- **Directions**
From the listing below, copy only the lines from the line that contains "radians(degrees), 0.01, 5000" to the line that contains "for path in", counting those two lines as part of the copy.

- **Rows from a dataset of clips and code**
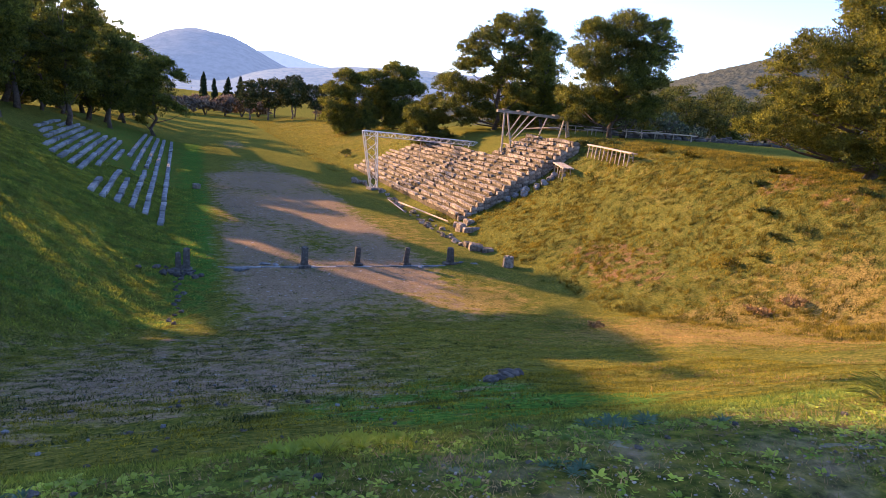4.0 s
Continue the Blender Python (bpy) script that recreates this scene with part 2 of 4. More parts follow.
class Shape:
    """Gathers vertices and faces of one mesh."""

    def __init__(self):
        self.v, self.f, self.n = [], [], 0

    def add(self, v, f):
        v = np.asarray(v, float).reshape(-1, 3)
        self.v.append(v)
        self.f.extend([tuple(int(i) + self.n for i in q) for q in f])
        self.n += len(v)

    def box(self, centre, size, turn=0.0, tilt=0.0, rough=0.0, cut=0.06):
        """A block with chamfered upper edges; rough shifts its corners."""
        x, y, z = (s / 2 for s in size)
        c = min(cut, x * 0.5, y * 0.5, z * 0.8)
        p = [(-x, -y, -z), (x, -y, -z), (x, y, -z), (-x, y, -z), (-x, -y, z - c), (x, -y, z - c), (x, y, z - c), (-x, y, z - c),
             (-x + c, -y + c, z), (x - c, -y + c, z), (x - c, y - c, z), (-x + c, y - c, z)]
        p = np.array(p) + rng.uniform(-rough, rough, (12, 3))
        m = np.array(Euler((tilt, tilt * 0.6, turn)).to_matrix())
        self.add(p @ m.T + np.array(centre), [(3, 2, 1, 0), (0, 1, 5, 4), (1, 2, 6, 5), (2, 3, 7, 6), (3, 0, 4, 7), (4, 5, 9, 8), (5, 6, 10, 9), (6, 7, 11, 10), (7, 4, 8, 11), (8, 9, 10, 11)])

    def tube(self, pts, radii, sides=7):
        pts = [Vector(p) for p in pts]
        rings = []
        for i, p in enumerate(pts):
            d = (pts[min(i + 1, len(pts) - 1)] - pts[max(i - 1, 0)]).normalized()
            a = d.cross(Vector((0.31, 0.95, 0.05)) if abs(d.y) < 0.9 else Vector((1, 0, 0))).normalized()
            b = d.cross(a)
            rings += [p + (a * math.cos(k) + b * math.sin(k)) * radii[i] for k in (2 * math.pi * s / sides for s in range(sides))]
        f = [(i * sides + s, i * sides + (s + 1) % sides, (i + 1) * sides + (s + 1) % sides, (i + 1) * sides + s) for i in range(len(pts) - 1) for s in range(sides)]
        f += [tuple(range(sides))[::-1], tuple((len(pts) - 1) * sides + s for s in range(sides))]
        self.add([tuple(r) for r in rings], f)

    def rock(self, centre, size, seed):
        """A rounded, uneven stone."""
        bm = bmesh.new()
        bmesh.ops.create_icosphere(bm, subdivisions=2, radius=0.5)
        off = Vector((seed * 3.7, seed * 1.3, seed * 2.1))
        v = [tuple(Vector(q.co) * (0.85 + 0.55 * noise.noise(Vector(q.co) * 2.2 + off))) for q in bm.verts]
        f = [[w.index for w in q.verts] for q in bm.faces]
        bm.free()
        a = seed * 2.4
        v = np.array(v) * np.array(size)
        v = np.stack([v[:, 0] * math.cos(a) - v[:, 1] * math.sin(a), v[:, 0] * math.sin(a) + v[:, 1] * math.cos(a), v[:, 2]], 1)
        self.add(v + np.array(centre), f)

    def mesh(self, name, mat, smooth_shading=False):
        me = bpy.data.meshes.new(name)
        me.from_pydata(np.concatenate(self.v).tolist() if self.v else [], [], self.f)
        me.materials.append(mat)
        if smooth_shading:
            me.polygons.foreach_set("use_smooth", [True] * len(me.polygons))
        me.update()
        return me


def tri_mesh(name, tris, mat):
    """A mesh of loose triangles: tris is n x 3 x 3."""
    n = len(tris)
    me = bpy.data.meshes.new(name)
    me.vertices.add(3 * n)
    me.vertices.foreach_set("co", np.asarray(tris, np.float32).reshape(-1))
    me.loops.add(3 * n)
    me.loops.foreach_set("vertex_index", np.arange(3 * n, dtype=np.int32))
    me.polygons.add(n)
    me.polygons.foreach_set("loop_start", np.arange(0, 3 * n, 3, dtype=np.int32))
    me.materials.append(mat)
    me.update(calc_edges=True)
    return me


def thing(name, place, label, category, group=""):
    e = new(name)
    e.location = place
    e.empty_display_size = 0.3
    return tagged(e, label, category, group)


def part(name, me, parent, label="", place=(0, 0, 0)):
    o = new(name, me)
    o.parent = parent
    o.location = place
    if label:
        o["label"] = label
    return o


def at_ground(x, y, dz=0.0):
    return Vector((x, y, float(surface(x, y)) + dz))


def unit(v):
    return v / np.maximum(np.linalg.norm(v, axis=-1, keepdims=True), 1e-9)


def tufts(centres, out, length, width, r):
    """One narrow triangle per centre, pointing along out with some scatter."""
    n = len(centres)
    d = unit(out + r.normal(0, 0.55, (n, 3)))
    s = unit(np.cross(d, r.normal(0, 1, (n, 3))))
    ln = length * r.uniform(0.6, 1.35, (n, 1))
    w = width * r.uniform(0.7, 1.3, (n, 1))
    return np.stack([centres - d * ln * 0.4 - s * w, centres - d * ln * 0.4 + s * w, centres + d * ln * 0.6], 1)


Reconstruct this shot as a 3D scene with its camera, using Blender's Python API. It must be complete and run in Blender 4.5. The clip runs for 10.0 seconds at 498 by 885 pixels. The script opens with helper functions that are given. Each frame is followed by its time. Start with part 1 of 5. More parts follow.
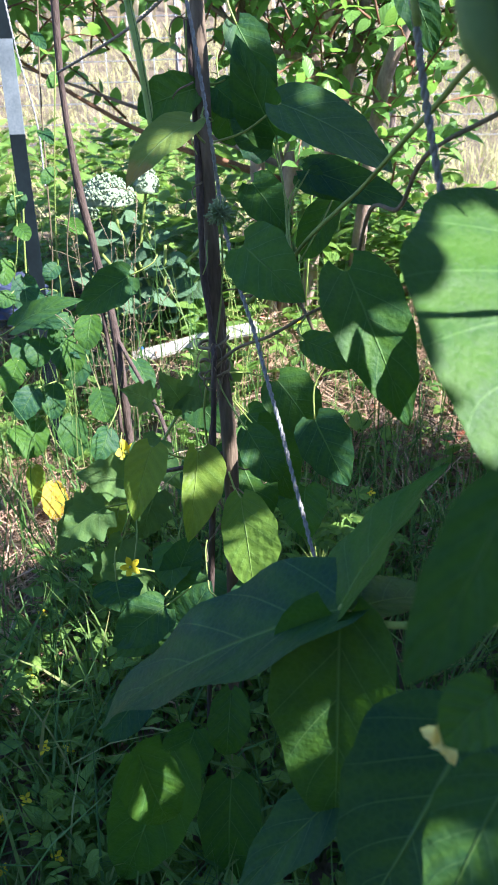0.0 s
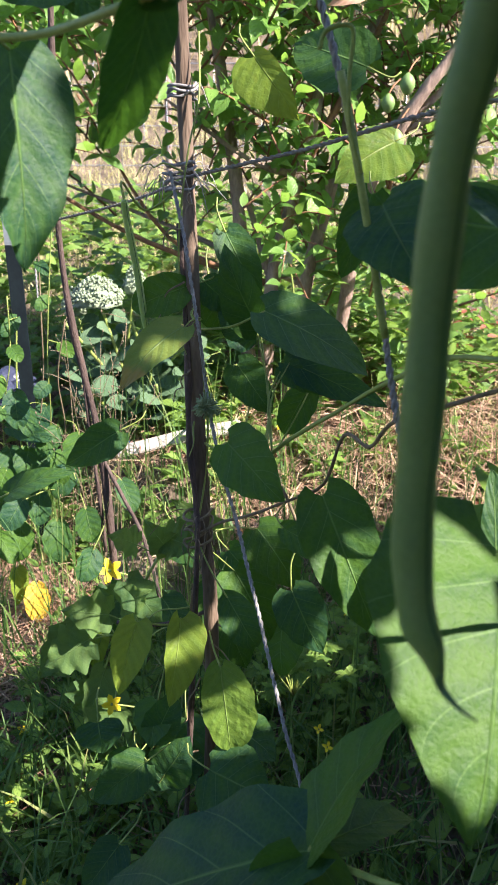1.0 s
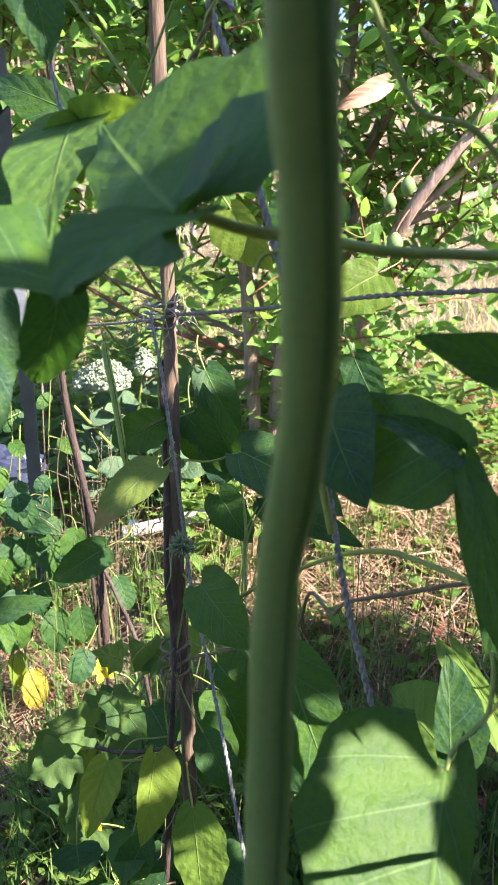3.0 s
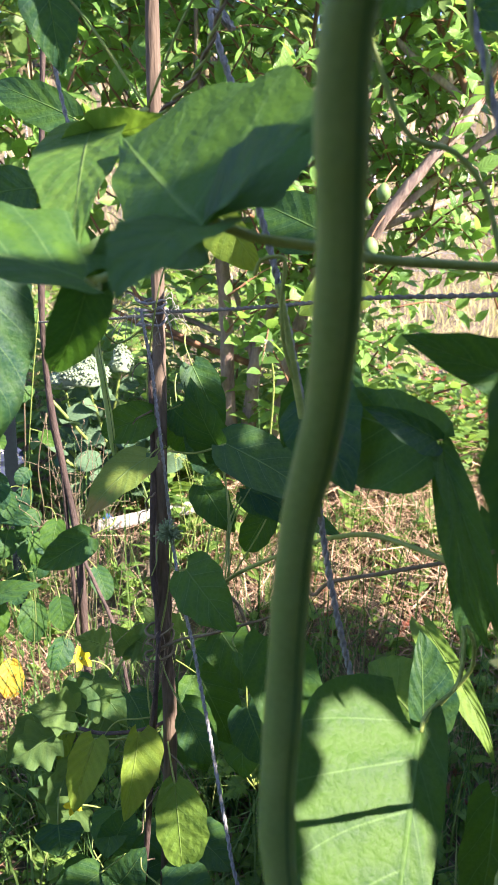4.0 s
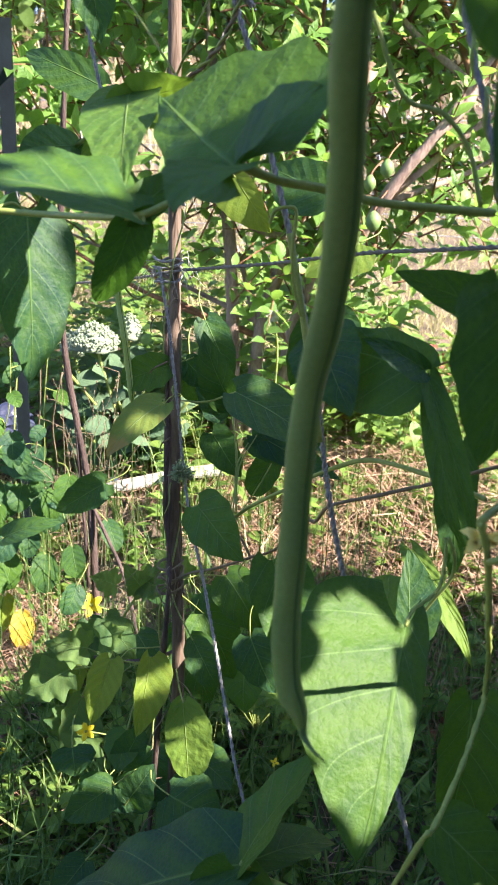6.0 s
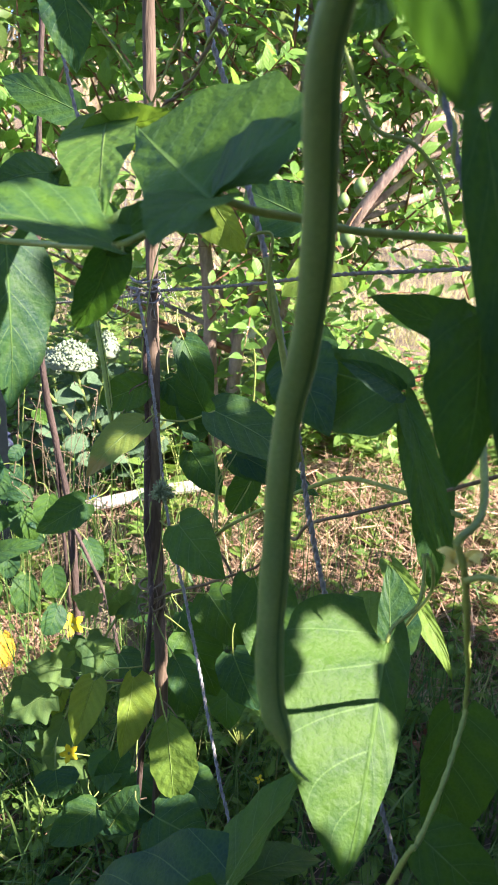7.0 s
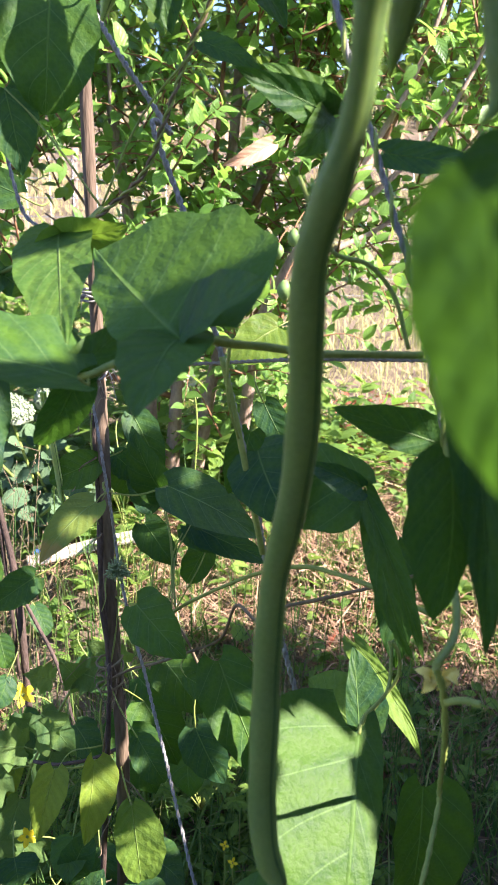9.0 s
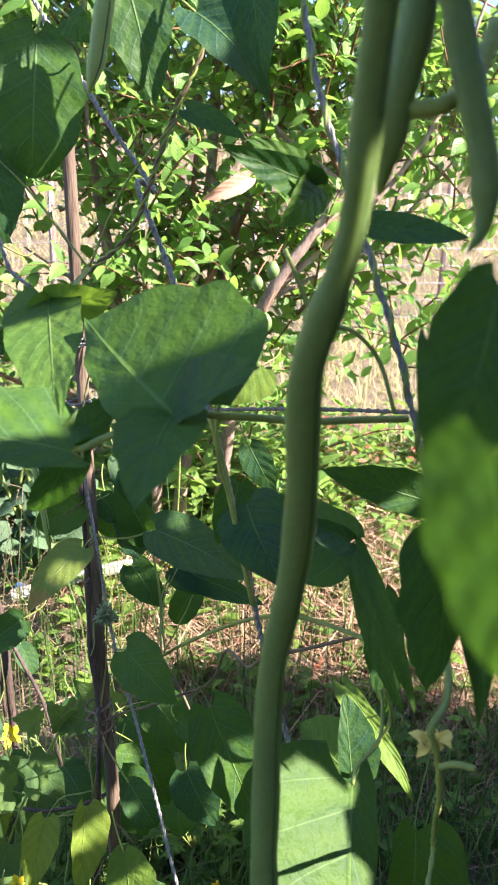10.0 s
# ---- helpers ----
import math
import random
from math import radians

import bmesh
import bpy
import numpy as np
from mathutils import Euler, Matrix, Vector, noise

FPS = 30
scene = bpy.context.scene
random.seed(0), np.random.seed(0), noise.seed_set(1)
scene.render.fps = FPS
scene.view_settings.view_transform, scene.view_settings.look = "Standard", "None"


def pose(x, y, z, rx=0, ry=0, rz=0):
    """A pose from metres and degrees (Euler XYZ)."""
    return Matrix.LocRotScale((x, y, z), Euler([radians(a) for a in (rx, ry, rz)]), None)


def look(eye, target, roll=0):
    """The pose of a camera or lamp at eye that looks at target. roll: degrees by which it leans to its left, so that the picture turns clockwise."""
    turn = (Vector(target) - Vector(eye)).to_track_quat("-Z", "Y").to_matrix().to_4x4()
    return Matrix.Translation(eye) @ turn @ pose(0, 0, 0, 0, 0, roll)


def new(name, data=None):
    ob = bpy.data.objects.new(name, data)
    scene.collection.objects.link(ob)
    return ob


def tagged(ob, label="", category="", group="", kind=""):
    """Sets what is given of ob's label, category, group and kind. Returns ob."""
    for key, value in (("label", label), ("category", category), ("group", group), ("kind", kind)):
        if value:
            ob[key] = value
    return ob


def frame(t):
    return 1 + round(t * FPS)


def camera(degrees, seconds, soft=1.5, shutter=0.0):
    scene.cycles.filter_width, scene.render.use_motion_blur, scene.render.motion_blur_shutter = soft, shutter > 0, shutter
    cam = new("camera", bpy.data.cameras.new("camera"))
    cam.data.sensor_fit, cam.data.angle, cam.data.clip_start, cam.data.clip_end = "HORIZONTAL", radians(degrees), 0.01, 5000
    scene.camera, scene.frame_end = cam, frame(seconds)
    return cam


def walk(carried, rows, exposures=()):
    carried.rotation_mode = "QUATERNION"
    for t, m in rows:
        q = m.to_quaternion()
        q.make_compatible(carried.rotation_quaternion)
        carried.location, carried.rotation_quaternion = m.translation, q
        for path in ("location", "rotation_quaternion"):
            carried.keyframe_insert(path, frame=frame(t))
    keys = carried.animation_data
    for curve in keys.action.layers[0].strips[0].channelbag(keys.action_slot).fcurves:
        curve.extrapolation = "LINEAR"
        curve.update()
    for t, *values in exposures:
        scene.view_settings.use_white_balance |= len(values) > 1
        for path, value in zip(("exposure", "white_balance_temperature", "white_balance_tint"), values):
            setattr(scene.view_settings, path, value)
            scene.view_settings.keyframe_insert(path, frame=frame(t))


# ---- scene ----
cam = camera(36.0, 10.0, soft=1.6)
PATH = [
    (0, (0.073, 0.085, 0.766), (-0.034, 1.889, -0.089), -1.6),
    (0.5, (0.071, 0.086, 0.857), (-0.022, 1.916, 0.056), -0.6),
    (1, (0.073, 0.097, 0.907), (0.017, 1.942, 0.137), 0.2),
    (1.5, (0.093, 0.11, 0.927), (0.014, 1.969, 0.195), -0.5),
    (2, (0.104, 0.117, 0.948), (-0.024, 1.983, 0.24), -0.6),
    (2.5, (0.116, 0.125, 0.97), (-0.055, 1.996, 0.282), -0.7),
    (3, (0.119, 0.13, 0.991), (-0.009, 2.012, 0.326), 0.2),
    (3.2, (0.123, 0.139, 0.993), (0.018, 2.024, 0.333), 0.0),
    (4.3, (0.101, 0.069, 0.997), (0.066, 1.953, 0.327), 2.2),
    (4.5, (0.101, 0.056, 0.993), (0.054, 1.938, 0.317), 2.2),
    (5, (0.1, 0.03, 0.983), (0.03, 1.902, 0.282), 2.2),
    (5.5, (0.1, 0.022, 0.983), (0.044, 1.888, 0.266), 2.7),
    (7, (0.099, 0.014, 0.991), (0.111, 1.898, 0.32), 2.6),
    (7.5, (0.097, 0.021, 0.998), (0.166, 1.904, 0.328), 2.6),
    (8, (0.091, 0.024, 1.004), (0.208, 1.903, 0.33), 2.8),
    (8.5, (0.083, 0.024, 1.022), (0.237, 1.908, 0.369), 2.4),
    (9, (0.079, 0.03, 1.041), (0.258, 1.927, 0.432), 1.7),
    (9.5, (0.083, 0.038, 1.055), (0.277, 1.937, 0.46), 1.1),
    (10, (0.072, 0.031, 1.069), (0.304, 1.935, 0.504), 1.1),
]
EXPOSURES = [(0, 2.18, 5350, 20), (0.5, 1.93, 5850, 20), (1.0, 1.97, 6050, 26), (2.0, 2.18, 6100, 28), (5.0, 2.3, 6150, 28), (10, 2.33, 6150, 28)]
walk(cam, [(t, look(eye, target, roll)) for t, eye, target, roll in PATH], EXPOSURES)
cam.data.dof.use_dof = True
cam.data.dof.focus_distance = 0.8
cam.data.dof.aperture_fstop = 24.0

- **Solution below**
    cam.data.sensor_fit, cam.data.angle, cam.data.clip_start, cam.data.clip_end = "HORIZONTAL", radians(degrees), 0.01, 5000
    scene.camera, scene.frame_end = cam, frame(seconds)
    return cam


def walk(carried, rows, exposures=()):
    carried.rotation_mode = "QUATERNION"
    for t, m in rows:
        q = m.to_quaternion()
        q.make_compatible(carried.rotation_quaternion)
        carried.location, carried.rotation_quaternion = m.translation, q
        for path in ("location", "rotation_quaternion"):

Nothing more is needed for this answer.